Extracted records:
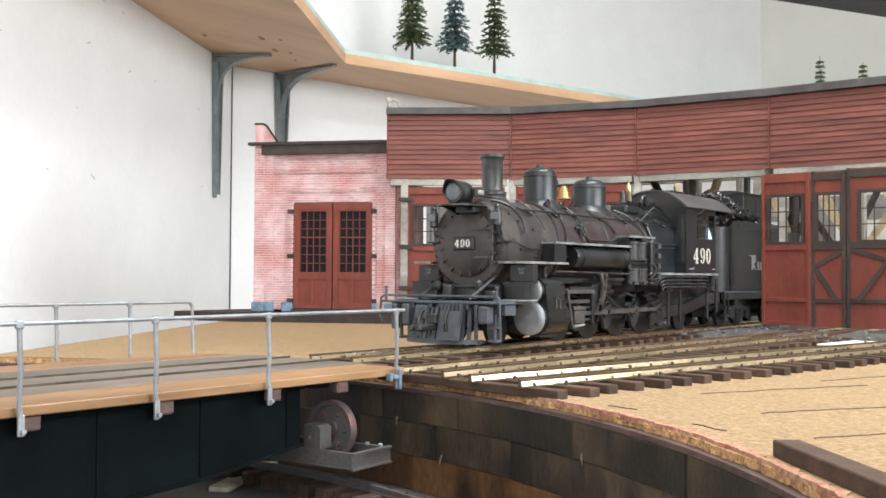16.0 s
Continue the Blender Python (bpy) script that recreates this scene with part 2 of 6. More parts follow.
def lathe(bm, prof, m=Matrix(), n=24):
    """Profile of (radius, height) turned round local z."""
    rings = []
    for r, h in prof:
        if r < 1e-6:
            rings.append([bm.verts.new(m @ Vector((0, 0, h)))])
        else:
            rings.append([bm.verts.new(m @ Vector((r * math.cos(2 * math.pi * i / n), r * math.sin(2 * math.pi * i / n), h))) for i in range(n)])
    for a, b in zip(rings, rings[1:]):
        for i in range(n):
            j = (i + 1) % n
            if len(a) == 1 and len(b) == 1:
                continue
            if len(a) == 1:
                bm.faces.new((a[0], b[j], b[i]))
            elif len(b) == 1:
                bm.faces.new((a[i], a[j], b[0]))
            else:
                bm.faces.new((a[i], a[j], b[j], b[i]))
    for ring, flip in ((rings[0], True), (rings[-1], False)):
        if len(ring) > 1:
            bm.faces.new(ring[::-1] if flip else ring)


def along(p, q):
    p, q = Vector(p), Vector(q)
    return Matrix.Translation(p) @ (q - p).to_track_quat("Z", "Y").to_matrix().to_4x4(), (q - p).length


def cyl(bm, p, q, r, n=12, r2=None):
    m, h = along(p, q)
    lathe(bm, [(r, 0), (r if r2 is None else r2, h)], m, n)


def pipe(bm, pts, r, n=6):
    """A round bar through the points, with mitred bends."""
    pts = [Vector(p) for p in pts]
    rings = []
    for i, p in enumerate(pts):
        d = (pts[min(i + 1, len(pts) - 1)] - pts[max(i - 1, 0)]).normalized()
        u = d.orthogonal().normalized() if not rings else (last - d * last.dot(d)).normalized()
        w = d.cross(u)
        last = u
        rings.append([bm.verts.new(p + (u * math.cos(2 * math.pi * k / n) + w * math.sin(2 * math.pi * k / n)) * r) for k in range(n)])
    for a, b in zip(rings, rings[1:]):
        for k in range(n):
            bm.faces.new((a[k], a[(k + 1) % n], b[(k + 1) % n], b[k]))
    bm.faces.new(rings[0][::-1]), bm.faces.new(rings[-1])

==

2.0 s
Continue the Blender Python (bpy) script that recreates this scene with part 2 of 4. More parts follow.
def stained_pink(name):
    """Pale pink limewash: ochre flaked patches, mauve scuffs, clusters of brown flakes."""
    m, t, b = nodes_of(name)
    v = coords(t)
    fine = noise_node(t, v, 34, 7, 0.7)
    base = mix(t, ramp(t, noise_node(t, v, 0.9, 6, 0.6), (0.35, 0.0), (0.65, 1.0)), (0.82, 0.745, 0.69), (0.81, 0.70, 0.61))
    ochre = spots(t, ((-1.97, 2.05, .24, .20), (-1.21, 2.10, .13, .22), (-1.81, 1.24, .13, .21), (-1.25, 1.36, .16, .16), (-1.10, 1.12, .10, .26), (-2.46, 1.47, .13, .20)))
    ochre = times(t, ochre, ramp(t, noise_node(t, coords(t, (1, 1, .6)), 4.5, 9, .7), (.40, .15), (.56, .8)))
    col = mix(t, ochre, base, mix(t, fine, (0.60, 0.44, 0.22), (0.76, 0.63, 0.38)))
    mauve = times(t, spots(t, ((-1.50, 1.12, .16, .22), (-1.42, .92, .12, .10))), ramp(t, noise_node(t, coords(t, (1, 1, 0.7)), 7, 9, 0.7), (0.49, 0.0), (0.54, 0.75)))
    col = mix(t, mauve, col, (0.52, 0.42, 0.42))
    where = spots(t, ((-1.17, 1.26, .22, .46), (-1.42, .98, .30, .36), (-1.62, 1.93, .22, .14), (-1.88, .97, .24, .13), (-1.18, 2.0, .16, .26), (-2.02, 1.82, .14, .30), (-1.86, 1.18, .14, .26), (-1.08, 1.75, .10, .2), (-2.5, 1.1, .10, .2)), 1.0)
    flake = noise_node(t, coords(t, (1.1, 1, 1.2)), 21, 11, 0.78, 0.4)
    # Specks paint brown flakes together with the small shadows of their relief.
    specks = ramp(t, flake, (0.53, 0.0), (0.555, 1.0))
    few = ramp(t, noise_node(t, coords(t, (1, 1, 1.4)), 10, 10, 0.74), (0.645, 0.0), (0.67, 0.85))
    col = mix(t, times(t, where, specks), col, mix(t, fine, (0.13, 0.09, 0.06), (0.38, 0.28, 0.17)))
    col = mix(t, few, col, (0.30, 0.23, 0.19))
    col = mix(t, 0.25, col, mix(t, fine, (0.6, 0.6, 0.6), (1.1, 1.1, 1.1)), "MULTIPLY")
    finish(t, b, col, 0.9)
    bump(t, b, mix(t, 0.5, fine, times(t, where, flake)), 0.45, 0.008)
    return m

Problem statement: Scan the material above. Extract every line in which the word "parts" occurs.

Full solution:
Continue the Blender Python (bpy) script that recreates this scene with part 2 of 6. More parts follow.
Continue the Blender Python (bpy) script that recreates this scene with part 2 of 4. More parts follow.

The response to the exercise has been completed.